In der vergangenen Nacht ist der Plan von mir und Frank-Walter Steinmeier, mit dessen Nominierung zum Kanzlerkandidaten der SPD durchzustarten und gemeinsam für einen Erfolg bei der Bundestagswahl 2009 zu sorgen, durchkreuzt worden.
Nachdem ich vor gut zwei Wochen Frank-Walter Steinmeier gebeten habe, die Spitzenkandidatur zu übernehmen, haben wir in einer Reihe von Gesprächen sorgfältig und vertrauensvoll die Vorbereitungen getroffen. Teil dieses Konzeptes der Geschlossenheit war auch die Einbeziehung des ehemaligen Parteivorsitzenden Franz Müntefering. Durch die Sonder-Tagung der EU-Außenminister in Brüssel am 1. September 2008 verschob sich die geplante Bekanntgabe der Entscheidung auf den heutigen Tag.
Aufgrund gezielter Falschinformationen haben die Medien einen völlig anderen Ablauf meiner Entscheidung dargestellt. Das war und ist darauf angelegt, dem Vorsitzenden keinen Handlungs- und Entscheidungsspielraum zu belassen.
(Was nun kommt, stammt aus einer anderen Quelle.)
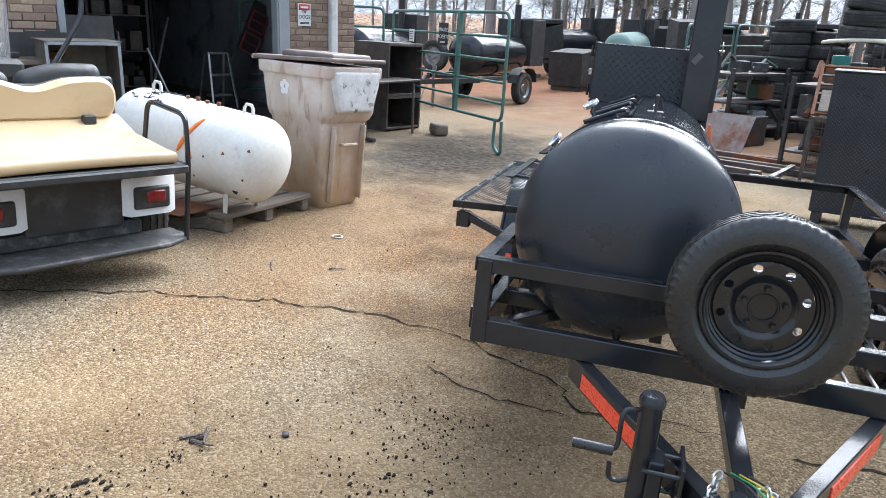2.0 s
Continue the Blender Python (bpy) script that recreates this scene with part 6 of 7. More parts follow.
    for z in (0.12, 0.8):
        for p0, p1 in (((-0.5, -0.38), (0.5, -0.38)), ((-0.5, 0.38), (0.5, 0.38)), ((-0.5, -0.38), (-0.5, 0.38)), ((0.5, -0.38), (0.5, 0.38))):
            b = bm_new()
            beam(b, (*p0, z), (*p1, z), 0.03, 0.03)
            part("brace", b, OLD_STEEL, q)
    for k in range(14):
        b = bm_new()
        if k < 8:
            pipe(b, [(-0.42 + 0.12 * k, -0.34, 0.14), (-0.40 + 0.12 * k, -0.30, 0.45), (-0.42 + 0.12 * k, -0.34, 0.72)], 0.006, 5)
        else:
            pipe(b, [(-0.46, -0.34, 0.18 + 0.1 * (k - 8)), (0.46, -0.33, 0.16 + 0.1 * (k - 8))], 0.006, 5)
        part("wire", b, OLD_STEEL, q)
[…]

Vor diesem Hintergrund sehe ich keine Möglichkeit mehr, das Amt des Parteivorsitzenden mit der notwendigen Autorität auszuüben.
Ich habe dieses Amt übernommen, um meiner Partei zu helfen. Weil das nicht mehr möglich scheint, habe ich diese Konsequenz gezogen.
Ich hoffe, dass die SPD nun geschlossen und erfolgreich in den laufenden und kommenden Wahlkämpfen auftreten kann und wünsche meinen Nachfolgern viel Glück.